Entries with animation source code:

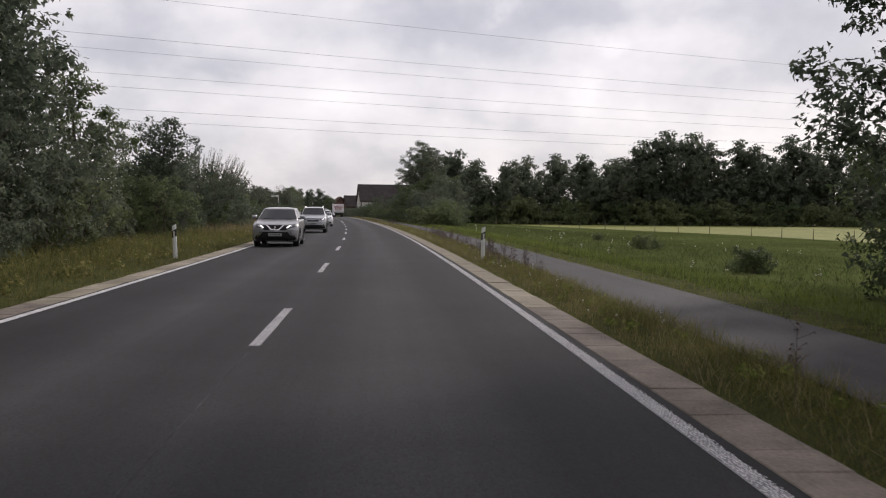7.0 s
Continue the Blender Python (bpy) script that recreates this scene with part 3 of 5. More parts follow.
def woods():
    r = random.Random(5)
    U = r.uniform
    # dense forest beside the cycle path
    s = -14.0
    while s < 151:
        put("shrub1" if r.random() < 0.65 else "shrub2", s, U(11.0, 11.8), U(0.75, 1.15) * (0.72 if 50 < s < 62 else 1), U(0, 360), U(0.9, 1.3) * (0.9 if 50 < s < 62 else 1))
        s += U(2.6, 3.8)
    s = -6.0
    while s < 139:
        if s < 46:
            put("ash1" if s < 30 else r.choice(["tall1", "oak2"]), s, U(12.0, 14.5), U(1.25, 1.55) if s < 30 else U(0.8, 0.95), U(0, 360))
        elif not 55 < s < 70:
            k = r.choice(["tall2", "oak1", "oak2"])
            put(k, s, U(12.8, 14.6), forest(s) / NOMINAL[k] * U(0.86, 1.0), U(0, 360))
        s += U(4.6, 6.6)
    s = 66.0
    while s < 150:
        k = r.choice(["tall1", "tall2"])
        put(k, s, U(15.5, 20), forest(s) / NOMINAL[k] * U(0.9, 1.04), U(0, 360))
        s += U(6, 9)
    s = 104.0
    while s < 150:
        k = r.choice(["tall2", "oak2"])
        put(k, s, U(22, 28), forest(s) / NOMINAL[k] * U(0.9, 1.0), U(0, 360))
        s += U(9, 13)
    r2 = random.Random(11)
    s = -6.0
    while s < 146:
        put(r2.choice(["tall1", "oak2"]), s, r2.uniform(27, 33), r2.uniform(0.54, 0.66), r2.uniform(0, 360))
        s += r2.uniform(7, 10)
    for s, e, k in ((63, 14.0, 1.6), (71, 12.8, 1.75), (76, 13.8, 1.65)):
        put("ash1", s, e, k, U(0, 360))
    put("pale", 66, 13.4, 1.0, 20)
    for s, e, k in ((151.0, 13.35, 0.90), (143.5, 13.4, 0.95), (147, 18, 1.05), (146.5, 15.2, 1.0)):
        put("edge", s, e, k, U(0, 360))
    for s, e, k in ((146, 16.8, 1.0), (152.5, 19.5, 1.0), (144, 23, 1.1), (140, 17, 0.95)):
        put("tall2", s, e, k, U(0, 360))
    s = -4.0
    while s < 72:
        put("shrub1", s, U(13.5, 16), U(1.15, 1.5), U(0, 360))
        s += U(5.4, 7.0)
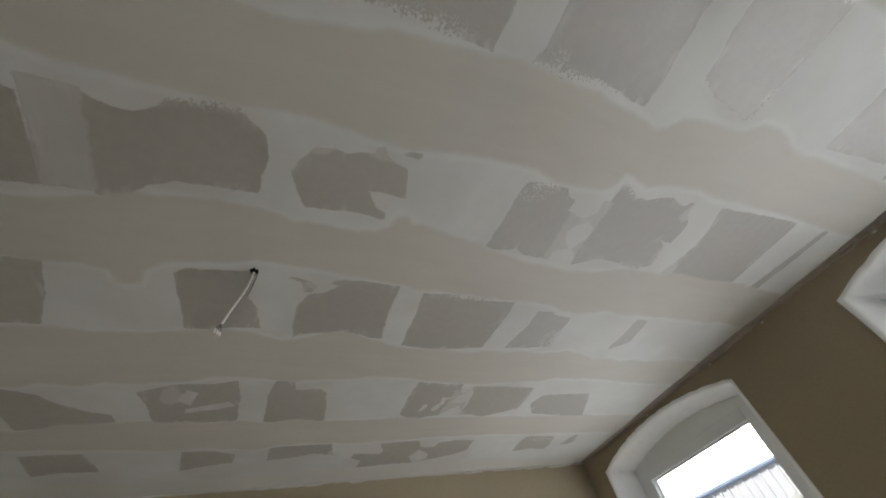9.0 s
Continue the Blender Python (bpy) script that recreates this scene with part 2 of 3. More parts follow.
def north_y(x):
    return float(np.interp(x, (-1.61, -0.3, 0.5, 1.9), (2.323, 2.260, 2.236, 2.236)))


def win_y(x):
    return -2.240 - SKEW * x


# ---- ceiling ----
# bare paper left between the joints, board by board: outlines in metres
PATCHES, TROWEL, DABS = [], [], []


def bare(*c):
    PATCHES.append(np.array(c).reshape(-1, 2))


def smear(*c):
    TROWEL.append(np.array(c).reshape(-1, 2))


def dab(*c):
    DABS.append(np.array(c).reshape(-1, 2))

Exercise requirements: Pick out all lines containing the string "part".

Answer in full:
Continue the Blender Python (bpy) script that recreates this scene with part 3 of 5. More parts follow.
Continue the Blender Python (bpy) script that recreates this scene with part 2 of 3. More parts follow.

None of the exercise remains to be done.